Drug design; biological activity; prodrug; physicochemical properties; high-throughput screening

The goal of drug design is to correlate biological activity and physicochemical properties. However, drug design should not merely be aimed at increased pharmacological activity. Instead, it is more desirable to achieve a better ratio between the activity and toxicity of drugs. The majority of drugs in use today have been developed by a traditional empirical approach where several thousands of substances have been screened for biological activity and of these only one may eventually become a new drug (Hansch et al., 2005).

The process of taking a new drug from concept to clinic and eventually to commercialization involves several steps that traditionally occur in series.
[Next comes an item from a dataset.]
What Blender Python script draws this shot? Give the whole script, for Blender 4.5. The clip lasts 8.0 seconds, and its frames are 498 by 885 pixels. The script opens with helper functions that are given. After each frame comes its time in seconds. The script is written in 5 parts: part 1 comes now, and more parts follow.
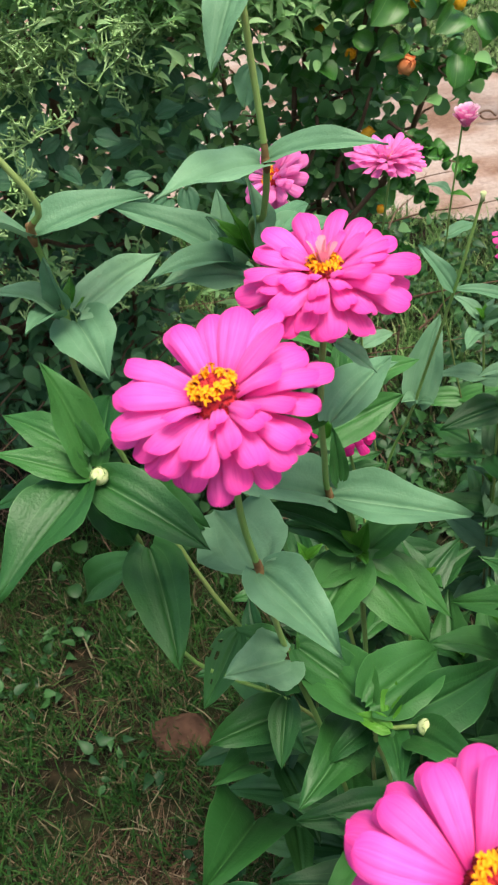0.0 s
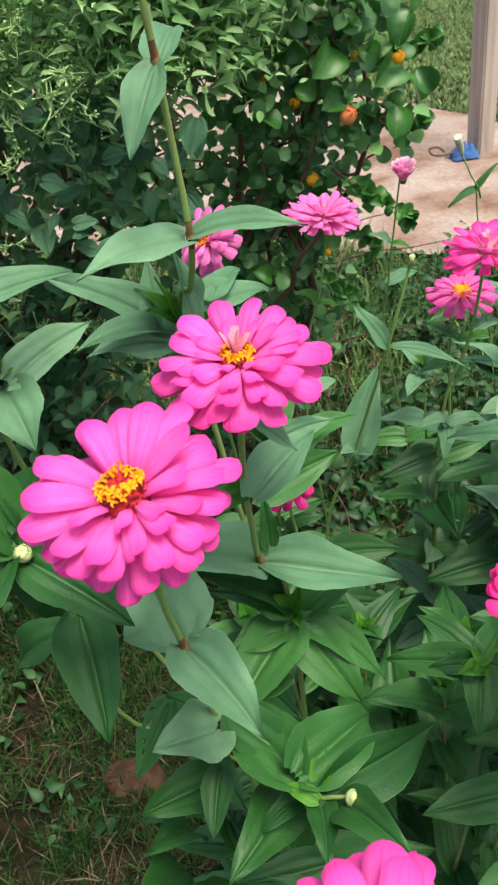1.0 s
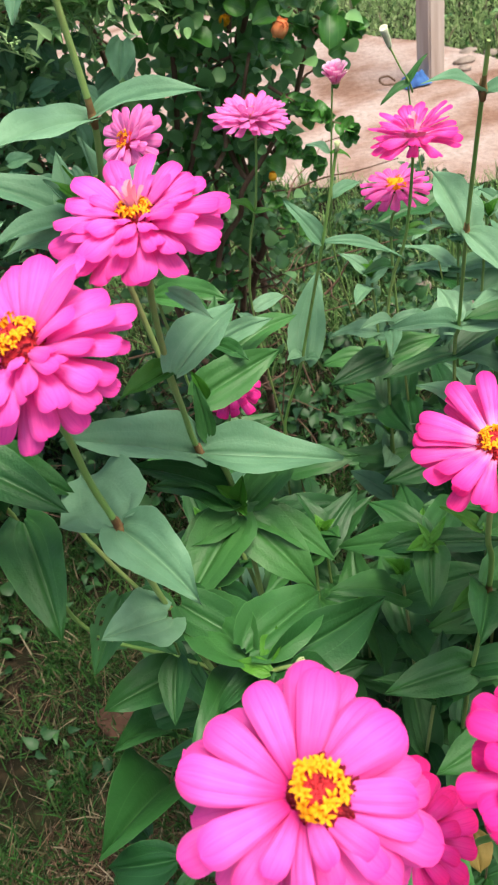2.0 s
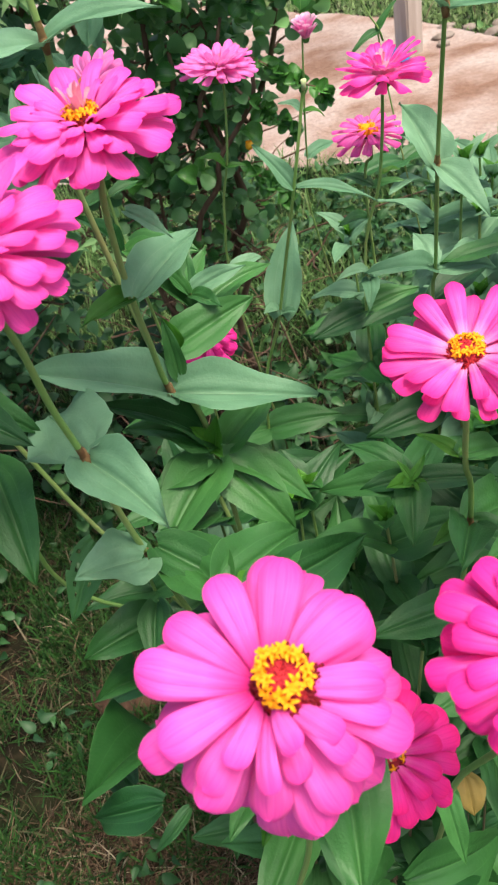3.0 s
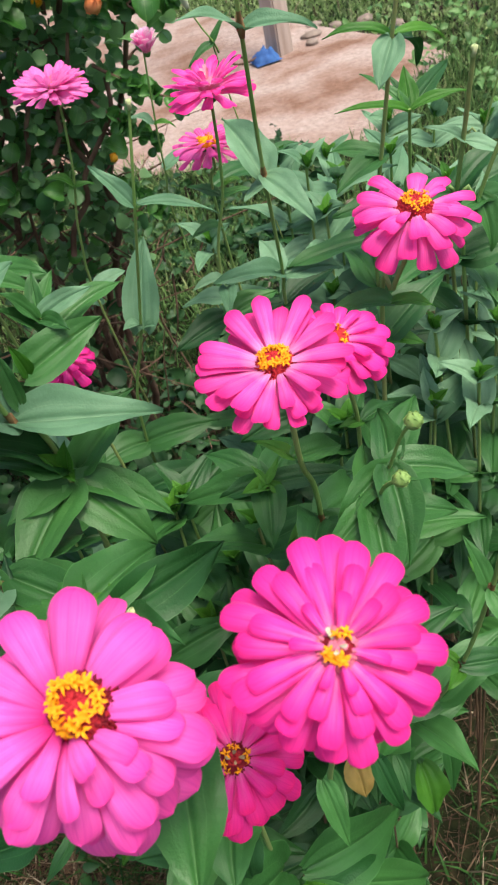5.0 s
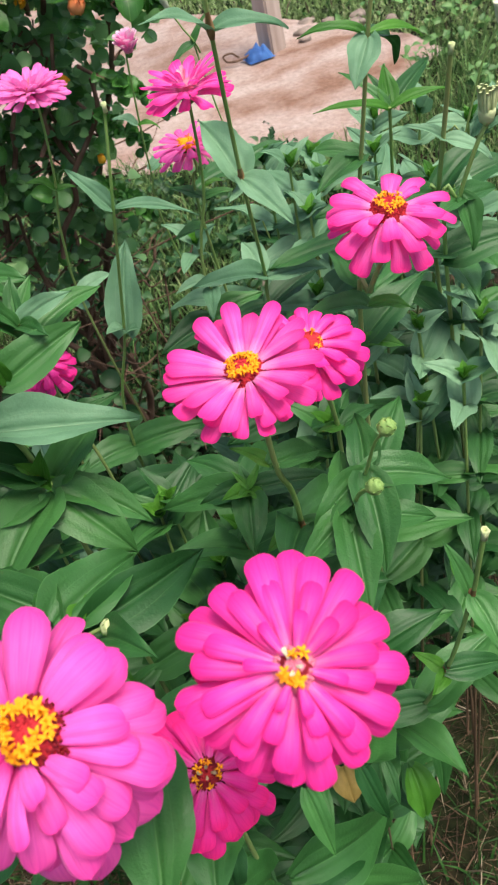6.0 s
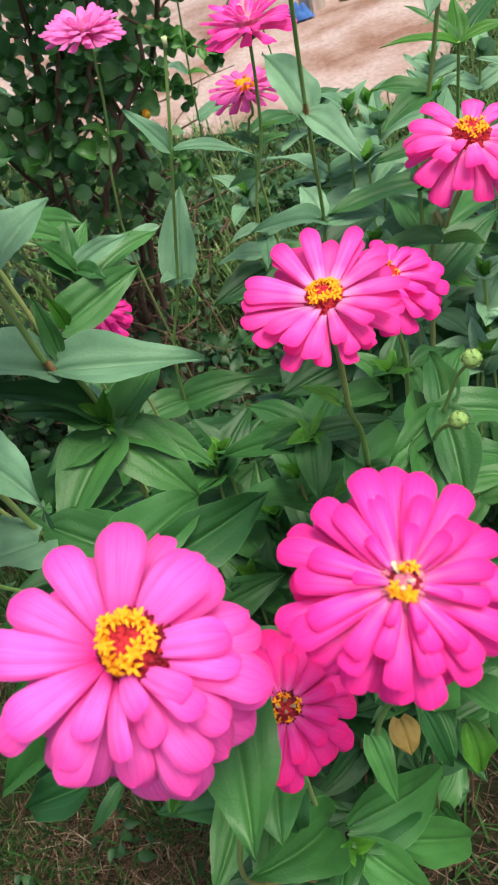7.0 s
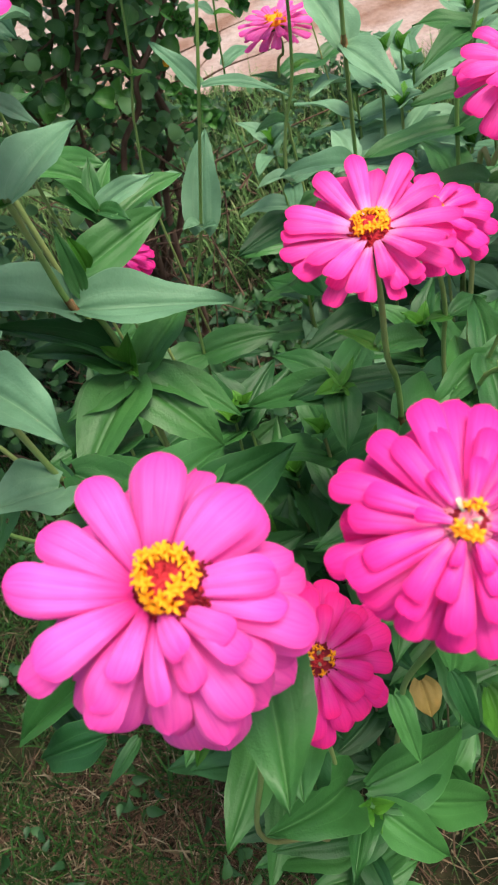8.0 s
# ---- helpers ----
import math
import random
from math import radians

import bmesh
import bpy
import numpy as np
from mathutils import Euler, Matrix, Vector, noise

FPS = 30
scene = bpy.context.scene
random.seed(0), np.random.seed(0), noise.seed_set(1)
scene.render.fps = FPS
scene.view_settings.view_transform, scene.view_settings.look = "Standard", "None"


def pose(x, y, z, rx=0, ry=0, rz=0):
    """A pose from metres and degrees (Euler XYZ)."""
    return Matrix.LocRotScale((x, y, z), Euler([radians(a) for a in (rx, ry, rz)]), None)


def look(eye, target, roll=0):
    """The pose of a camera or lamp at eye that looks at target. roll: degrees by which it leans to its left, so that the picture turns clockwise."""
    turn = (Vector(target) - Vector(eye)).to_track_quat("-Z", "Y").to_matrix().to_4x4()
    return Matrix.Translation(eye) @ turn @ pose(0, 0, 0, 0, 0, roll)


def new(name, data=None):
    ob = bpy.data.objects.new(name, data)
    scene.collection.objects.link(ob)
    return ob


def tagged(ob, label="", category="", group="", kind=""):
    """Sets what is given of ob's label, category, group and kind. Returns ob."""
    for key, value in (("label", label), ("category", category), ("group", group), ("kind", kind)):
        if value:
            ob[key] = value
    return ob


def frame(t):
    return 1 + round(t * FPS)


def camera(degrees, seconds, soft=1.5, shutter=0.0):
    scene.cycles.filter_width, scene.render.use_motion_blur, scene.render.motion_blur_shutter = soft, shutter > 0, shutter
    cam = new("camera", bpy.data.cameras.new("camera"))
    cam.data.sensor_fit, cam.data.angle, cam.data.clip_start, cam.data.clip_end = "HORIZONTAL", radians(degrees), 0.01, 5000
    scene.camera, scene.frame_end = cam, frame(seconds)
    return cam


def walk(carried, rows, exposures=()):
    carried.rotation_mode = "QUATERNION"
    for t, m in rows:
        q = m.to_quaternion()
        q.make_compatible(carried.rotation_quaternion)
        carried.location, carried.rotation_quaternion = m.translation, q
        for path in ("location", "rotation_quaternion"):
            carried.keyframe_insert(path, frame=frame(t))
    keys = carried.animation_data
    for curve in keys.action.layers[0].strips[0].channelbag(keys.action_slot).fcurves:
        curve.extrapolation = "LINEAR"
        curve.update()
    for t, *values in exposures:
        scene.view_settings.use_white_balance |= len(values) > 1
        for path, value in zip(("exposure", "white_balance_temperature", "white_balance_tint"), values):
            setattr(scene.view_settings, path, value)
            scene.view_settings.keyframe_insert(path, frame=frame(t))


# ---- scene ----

The discovery and development of a new drug start from the identification and validation of the target protein or receptor. The drug development practice from the target identification to the final product is a time- and money-consuming process (DiMasi et al., 2003). The average cost of taking a compound from the discovery stage to commercialization is estimated to exceed US$800 million, with an average development timespan of ~15 years. Finally, perhaps only one of 10 clinically studied drug candidates may reach the market and, as a whole, the probability for each synthesized compound reaching the market is thus only one in a million. The reasons for this poor percentage of success in the drug development process are poor drug properties, such as solubility and permeability which are amongst the main causes for failure, along with toxicity as an additional factor (Borchardt et al., 2006).

Drug discovery has evolved from rational drug design, which was slow and time-consuming, to HTS and combinatorial chemistry technologies that can result in up to several compounds being synthesized per chemist per year. Drug discovery productivity has been accelerated further by the availability of information from the genomic database, which provides new biological targets for drug development. Under such circumstances the appropriate screening of a vast number of compounds becomes crucial for the success of the drug discovery program.

At present, revolutionary steps in the drug discovery and development process have been recognized due to the dawn of pharmacogenomics, proteomics, bioinformatics, HTS, virtual screening, de novo design, in silico ADME screening, and structure-based drug design. Various computational methods are utilized for the design of high-affinity receptor or enzyme binders, either through virtual computer screening of compound libraries or through design and synthesis of novel entities. These computational methods are very well known in evaluating the target structures for possible binding to active sites, generating candidate chemical structures, assigning their drug-likeness properties, docking chemical structures to active sites and optimizing the candidate molecules to improve their binding properties. However, these computational methods, along with the techniques used for developing a drug candidate, can provide good in vitro drug activity but cannot be extrapolated to good in vivo drug activity unless a drug candidate has good bioavailability and a desirable duration of action. Therefore, a growing awareness of finding alternative approaches as determinants of in vivo drug therapeutic activity has led the drug industry to pursue the prodrug approach as a prime priority.

According to Professor Takeru Higuchi, “Drugs need to be design with delivery in mind” (quoted in the mid-1970s). This paradigm is very important in terms of drug discovery, and it should be borne in mind at all stages of drug development. Drug metabolism pharmacokinetic research has helped to develop drugs with suitable properties. Novel formulation approaches also help overcome basic delivery limitations caused by problematic physicochemical or biochemical properties. Furthermore, the prodrug approach is an integral approach to drug discovery (Teruko, 2011).